The Generalized Dual Method, or GDM, can be used to make the famous Penrose tilings of 36- and 72-degree rhombs, and to explore quasicrystalline structures of infinite variety. In previous posts, I have mentioned how typical it is to choose some set of "symmetrical" vectors for one's "basis vectors." Weakly, I have described the imprecise duality which obtains between "arrangements of hyperplanes" and zonotopal tilings.

However, if the symmetry vectors are carefully chosen, one can obtain the same kind of exact duality as one is perhaps used to, in the plane, or in three dimensions. We can obtain truly periodic tilings, of several types.

For instance, let there be three basis vectors, {x,y}, in the form {cos[0],sin[0]}, {cos[120], sin[120]}, and {cos[240], sin[240]}. That is, each vector is perpendicular to one of the sides of an equilateral triangle.

Now let the distances "d" run through, say, the integers from -3 to 3. We obtain an arrangement of 3*7 lines, each line expressed as {x,y,d}.

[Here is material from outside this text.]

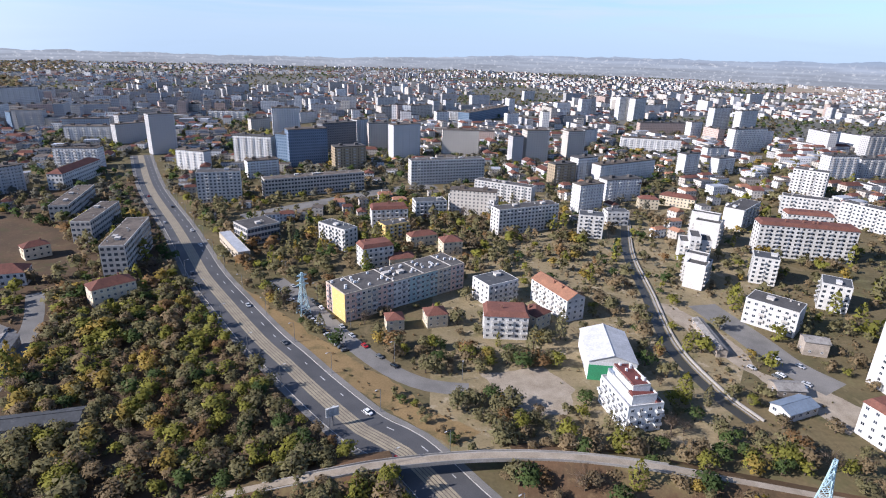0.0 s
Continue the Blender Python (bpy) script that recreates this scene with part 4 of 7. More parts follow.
def terrace_tower(x, y, rot, L, W, H):
    top = thing("apartment_building", "stepped white panel apartment tower of offset slabs", "apartment building", pose(x, y, 0, rz=rot))
    for k, (dx, dy, a, b, h) in enumerate(((-0.28, -0.12, 0.46, 0.9, 0.88), (0.06, 0.08, 0.34, 1.0, 1.06), (0.36, -0.1, 0.32, 0.86, 0.76))):
        x0, x1, y0, y1 = L * (dx - a / 2), L * (dx + a / 2), W * (dy - b / 2), W * (dy + b / 2)
        s = Shape()
        s.box(x0, x1, y0, y1, 0, H * h)
        slab = part("slab", s, ["wall_white"], top)
        s = Shape()
        s.box(x0 + 0.3, x1 - 0.3, y0 + 0.3, y1 - 0.3, H * h, H * h + 0.08)
        part("roof", s, ["roof_bitumen"], top)
        rim(top, x0, x1, y0, y1, H * h, 0.7, "wall_white", 0.25)
        n = max(1, int((x1 - x0) / 3.2))
        for f in range(int(H * h / 2.9)):
            for i in range(n):
                u = x0 + (x1 - x0) * (i + 0.5) / n
                for yy, nrm in ((y0, 0), (y1, 180)):
                    part("window", window_mesh(1.6, 1.4), None, top, m=pose(u, yy, 1.0 + f * 2.9, rz=nrm))
                    if i == 0 and f:
                        part("balcony", balcony_mesh(2.8, 1.2, "wall_grey"), None, top, m=pose(u, yy, 0.3 + f * 2.9, rz=nrm))
    return top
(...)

In this case, our lines cut the plane into a region composed of equilateral triangles (surrounded by some other shapes). The dual tiling is the tiling of regular hexagons. Actually, we obtain a large hexagon tiled by a number of smaller hexagons and some rhombs.



Now let the distances "d" run through -3 to 3 as before, but add the fixed number .5 to each. Hence the distances now run from -2.5 to 3.5 in steps of 1.

When we examine this line arrangement, we see that we have obtained a region of the "Archimedean" tiling composed of regular hexagons and equilateral triangles. The dual of this tiling is a tiling by 60-degree rhombs.